EXERCISE: Both the line containing "Continue the Blender" and the line containing "rows = np.array(table)" are to be reproduced exactly, along with every line between them, and nothing more.

┄┄┄┄┄┄

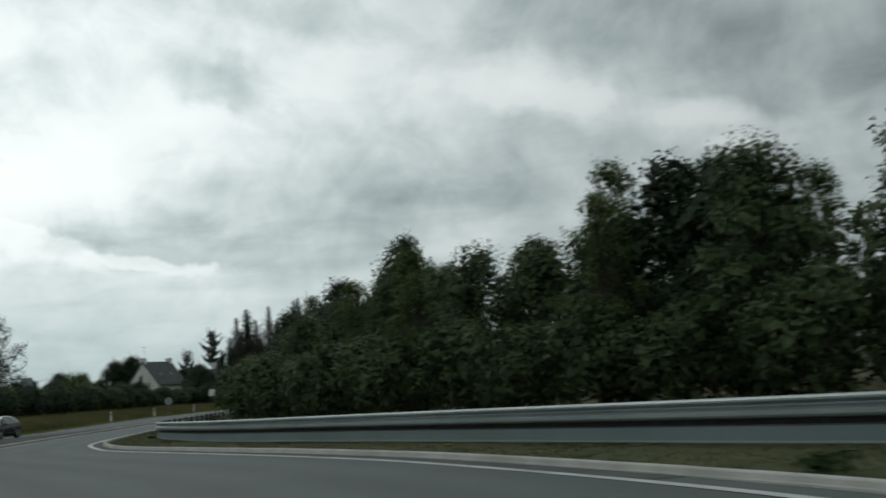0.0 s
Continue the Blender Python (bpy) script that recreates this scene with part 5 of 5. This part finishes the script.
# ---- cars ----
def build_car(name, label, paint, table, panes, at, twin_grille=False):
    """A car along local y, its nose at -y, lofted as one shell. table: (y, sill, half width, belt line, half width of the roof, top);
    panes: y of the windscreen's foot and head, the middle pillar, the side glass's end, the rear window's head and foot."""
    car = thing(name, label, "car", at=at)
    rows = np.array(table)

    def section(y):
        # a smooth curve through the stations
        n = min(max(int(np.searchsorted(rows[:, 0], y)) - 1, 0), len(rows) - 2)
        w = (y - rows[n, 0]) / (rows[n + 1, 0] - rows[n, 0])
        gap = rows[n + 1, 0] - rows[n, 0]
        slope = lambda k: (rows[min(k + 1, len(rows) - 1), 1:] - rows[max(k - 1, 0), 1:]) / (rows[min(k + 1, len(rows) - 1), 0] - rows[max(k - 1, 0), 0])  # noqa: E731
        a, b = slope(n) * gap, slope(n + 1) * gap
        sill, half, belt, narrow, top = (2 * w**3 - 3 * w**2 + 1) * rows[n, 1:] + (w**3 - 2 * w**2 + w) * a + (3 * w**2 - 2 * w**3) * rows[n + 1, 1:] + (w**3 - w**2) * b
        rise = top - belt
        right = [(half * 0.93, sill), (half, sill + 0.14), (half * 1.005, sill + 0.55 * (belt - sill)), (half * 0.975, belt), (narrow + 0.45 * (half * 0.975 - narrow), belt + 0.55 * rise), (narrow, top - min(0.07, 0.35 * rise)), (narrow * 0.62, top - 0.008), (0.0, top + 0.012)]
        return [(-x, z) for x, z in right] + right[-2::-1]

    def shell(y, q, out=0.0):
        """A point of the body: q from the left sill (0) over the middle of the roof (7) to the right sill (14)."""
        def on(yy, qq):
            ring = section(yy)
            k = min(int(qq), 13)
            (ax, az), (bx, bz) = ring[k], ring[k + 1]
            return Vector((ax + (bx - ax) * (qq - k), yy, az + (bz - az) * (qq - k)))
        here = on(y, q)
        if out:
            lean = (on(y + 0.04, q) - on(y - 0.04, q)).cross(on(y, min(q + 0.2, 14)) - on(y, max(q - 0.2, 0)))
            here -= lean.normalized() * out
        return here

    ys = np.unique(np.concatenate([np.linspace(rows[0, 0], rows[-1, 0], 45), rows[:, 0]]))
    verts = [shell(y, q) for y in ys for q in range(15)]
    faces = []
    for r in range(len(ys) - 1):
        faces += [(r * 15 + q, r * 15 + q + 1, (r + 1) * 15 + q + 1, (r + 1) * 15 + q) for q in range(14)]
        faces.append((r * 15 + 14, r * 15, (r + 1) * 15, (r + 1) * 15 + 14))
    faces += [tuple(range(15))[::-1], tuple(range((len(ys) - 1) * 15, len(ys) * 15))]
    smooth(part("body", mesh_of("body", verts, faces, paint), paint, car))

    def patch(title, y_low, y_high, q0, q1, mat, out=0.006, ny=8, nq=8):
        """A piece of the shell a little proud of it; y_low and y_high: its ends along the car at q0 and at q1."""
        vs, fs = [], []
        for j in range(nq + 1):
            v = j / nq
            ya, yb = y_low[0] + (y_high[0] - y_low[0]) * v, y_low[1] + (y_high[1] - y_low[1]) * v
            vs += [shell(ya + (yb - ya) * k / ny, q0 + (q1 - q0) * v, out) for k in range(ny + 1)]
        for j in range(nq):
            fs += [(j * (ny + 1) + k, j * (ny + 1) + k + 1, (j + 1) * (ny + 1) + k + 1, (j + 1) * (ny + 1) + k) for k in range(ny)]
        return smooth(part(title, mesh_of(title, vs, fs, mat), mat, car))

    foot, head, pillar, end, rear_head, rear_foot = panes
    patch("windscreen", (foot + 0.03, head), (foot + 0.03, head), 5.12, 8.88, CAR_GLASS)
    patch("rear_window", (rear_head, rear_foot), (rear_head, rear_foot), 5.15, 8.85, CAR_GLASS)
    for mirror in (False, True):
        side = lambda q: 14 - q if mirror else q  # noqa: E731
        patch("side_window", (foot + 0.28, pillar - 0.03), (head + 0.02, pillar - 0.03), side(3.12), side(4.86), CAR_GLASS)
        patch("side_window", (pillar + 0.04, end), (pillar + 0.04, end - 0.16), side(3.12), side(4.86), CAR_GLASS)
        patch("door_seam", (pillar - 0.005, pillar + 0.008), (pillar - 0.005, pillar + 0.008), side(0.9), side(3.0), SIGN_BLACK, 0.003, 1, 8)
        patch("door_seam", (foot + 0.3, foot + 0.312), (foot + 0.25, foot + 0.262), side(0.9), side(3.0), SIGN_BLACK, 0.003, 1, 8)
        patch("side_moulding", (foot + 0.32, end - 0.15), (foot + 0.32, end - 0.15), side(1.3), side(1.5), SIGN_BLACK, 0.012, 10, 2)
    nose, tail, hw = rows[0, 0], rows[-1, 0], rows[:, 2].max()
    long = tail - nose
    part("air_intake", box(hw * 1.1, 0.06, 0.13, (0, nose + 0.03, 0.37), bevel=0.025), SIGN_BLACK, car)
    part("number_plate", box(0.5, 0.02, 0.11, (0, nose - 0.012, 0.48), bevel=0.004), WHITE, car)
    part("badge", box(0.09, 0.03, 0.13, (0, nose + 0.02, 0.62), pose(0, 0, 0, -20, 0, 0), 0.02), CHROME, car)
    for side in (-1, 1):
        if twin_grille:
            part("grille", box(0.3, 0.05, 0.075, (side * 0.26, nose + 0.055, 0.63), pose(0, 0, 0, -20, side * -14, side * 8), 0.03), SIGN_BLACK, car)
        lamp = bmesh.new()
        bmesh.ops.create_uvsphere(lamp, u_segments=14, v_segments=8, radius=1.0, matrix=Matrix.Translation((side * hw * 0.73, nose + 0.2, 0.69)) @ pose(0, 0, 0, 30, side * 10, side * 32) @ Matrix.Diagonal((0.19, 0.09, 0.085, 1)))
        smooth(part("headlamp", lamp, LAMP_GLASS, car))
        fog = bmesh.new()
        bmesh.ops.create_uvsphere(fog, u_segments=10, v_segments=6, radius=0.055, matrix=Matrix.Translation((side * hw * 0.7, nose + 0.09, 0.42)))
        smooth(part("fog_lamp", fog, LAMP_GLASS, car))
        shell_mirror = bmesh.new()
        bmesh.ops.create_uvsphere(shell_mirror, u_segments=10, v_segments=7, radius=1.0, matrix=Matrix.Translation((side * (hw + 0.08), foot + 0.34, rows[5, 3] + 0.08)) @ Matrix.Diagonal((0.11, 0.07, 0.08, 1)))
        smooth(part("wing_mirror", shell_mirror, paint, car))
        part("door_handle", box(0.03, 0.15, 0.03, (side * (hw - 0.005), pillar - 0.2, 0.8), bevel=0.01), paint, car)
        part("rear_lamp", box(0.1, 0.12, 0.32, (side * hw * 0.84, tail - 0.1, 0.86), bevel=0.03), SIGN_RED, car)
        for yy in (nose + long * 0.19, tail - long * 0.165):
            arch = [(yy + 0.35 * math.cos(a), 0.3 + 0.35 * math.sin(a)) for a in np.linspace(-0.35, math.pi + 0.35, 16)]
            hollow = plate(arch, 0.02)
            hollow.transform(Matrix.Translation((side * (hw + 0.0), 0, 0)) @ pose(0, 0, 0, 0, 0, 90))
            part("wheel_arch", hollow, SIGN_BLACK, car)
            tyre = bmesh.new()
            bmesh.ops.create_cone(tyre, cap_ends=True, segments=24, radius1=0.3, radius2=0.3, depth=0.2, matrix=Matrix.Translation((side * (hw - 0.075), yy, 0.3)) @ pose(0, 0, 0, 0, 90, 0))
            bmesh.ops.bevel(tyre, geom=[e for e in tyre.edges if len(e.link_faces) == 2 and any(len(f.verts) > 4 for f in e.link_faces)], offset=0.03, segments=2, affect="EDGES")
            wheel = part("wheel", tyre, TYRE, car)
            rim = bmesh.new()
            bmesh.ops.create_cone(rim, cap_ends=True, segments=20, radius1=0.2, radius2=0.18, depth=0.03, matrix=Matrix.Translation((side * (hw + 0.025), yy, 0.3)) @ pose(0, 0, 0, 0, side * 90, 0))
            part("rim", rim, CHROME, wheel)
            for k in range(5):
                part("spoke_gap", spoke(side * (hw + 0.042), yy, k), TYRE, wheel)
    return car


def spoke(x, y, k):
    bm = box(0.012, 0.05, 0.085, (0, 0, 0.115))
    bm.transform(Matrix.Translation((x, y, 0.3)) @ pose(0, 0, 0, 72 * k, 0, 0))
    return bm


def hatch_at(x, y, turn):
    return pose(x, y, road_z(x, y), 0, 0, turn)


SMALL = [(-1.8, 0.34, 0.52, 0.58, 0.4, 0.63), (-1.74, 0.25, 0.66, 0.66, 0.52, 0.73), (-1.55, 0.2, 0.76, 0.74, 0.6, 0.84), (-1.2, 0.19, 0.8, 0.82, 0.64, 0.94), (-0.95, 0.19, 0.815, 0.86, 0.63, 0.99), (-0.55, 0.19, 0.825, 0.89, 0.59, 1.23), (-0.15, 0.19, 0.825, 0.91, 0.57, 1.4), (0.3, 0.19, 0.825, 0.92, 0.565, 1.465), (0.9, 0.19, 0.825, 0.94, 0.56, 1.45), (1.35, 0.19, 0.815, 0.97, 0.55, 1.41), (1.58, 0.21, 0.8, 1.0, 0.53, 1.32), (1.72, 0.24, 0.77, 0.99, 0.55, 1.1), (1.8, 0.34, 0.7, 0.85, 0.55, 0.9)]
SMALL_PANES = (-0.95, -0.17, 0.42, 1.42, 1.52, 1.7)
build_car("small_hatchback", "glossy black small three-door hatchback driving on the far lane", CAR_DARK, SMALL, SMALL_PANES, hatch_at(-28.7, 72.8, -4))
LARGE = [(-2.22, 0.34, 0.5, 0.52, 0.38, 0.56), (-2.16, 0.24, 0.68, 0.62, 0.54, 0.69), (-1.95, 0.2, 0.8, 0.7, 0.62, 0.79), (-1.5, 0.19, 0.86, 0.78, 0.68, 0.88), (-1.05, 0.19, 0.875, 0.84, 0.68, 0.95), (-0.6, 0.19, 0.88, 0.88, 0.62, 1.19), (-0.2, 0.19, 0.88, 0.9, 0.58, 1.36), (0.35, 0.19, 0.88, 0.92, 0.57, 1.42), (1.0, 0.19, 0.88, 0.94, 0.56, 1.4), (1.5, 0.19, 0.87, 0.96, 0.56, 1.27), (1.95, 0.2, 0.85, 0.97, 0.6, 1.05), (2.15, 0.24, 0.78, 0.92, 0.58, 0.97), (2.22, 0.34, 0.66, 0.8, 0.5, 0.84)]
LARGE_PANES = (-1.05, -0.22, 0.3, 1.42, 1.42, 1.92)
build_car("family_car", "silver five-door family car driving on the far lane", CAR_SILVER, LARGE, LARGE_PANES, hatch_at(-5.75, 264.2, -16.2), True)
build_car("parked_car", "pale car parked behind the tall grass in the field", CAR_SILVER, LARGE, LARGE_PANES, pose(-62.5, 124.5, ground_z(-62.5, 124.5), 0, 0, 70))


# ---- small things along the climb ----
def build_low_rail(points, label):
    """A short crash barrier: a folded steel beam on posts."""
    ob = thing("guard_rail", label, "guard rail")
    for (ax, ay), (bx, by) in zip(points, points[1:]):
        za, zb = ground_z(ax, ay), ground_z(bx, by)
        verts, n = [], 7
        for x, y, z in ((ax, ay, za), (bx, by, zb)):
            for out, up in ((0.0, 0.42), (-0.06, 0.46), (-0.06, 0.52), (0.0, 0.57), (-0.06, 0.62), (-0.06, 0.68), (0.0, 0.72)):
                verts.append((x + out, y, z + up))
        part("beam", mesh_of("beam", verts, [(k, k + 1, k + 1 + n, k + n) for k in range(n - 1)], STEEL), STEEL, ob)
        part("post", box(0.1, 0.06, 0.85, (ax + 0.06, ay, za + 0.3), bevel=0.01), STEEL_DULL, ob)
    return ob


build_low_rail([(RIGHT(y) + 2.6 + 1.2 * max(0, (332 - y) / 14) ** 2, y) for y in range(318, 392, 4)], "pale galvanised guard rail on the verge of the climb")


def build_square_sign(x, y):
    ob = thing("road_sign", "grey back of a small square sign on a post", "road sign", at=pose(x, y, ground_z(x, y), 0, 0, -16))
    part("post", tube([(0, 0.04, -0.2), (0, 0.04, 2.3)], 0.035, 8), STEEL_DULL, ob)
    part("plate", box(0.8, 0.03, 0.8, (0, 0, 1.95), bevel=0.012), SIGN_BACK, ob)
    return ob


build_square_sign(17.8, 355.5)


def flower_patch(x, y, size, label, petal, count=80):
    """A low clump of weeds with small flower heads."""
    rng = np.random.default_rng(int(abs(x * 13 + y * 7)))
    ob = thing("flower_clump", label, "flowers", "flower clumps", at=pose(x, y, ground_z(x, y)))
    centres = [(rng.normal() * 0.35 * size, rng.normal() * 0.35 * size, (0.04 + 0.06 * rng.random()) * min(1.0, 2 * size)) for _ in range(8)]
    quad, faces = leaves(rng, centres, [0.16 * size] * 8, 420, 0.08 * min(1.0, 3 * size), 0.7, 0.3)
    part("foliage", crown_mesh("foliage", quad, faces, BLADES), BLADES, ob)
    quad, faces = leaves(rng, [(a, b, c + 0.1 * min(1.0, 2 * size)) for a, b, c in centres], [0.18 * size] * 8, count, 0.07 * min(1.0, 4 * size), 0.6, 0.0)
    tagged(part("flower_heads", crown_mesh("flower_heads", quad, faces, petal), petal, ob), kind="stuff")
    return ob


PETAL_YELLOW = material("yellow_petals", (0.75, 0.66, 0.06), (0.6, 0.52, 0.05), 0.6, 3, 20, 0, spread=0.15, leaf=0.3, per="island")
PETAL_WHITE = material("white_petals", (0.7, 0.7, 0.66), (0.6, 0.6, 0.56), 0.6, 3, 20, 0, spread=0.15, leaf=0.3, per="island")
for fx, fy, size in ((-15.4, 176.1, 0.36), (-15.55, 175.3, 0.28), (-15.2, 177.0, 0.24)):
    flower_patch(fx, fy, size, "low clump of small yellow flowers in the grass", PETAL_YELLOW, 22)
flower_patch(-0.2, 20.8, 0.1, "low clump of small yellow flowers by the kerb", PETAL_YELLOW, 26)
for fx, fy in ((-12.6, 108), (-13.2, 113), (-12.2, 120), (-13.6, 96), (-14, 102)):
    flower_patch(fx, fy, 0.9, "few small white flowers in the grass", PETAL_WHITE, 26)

┄┄┄┄┄┄

CORRECT RESULT:
Continue the Blender Python (bpy) script that recreates this scene with part 5 of 5. This part finishes the script.
# ---- cars ----
def build_car(name, label, paint, table, panes, at, twin_grille=False):
    """A car along local y, its nose at -y, lofted as one shell. table: (y, sill, half width, belt line, half width of the roof, top);
    panes: y of the windscreen's foot and head, the middle pillar, the side glass's end, the rear window's head and foot."""
    car = thing(name, label, "car", at=at)
    rows = np.array(table)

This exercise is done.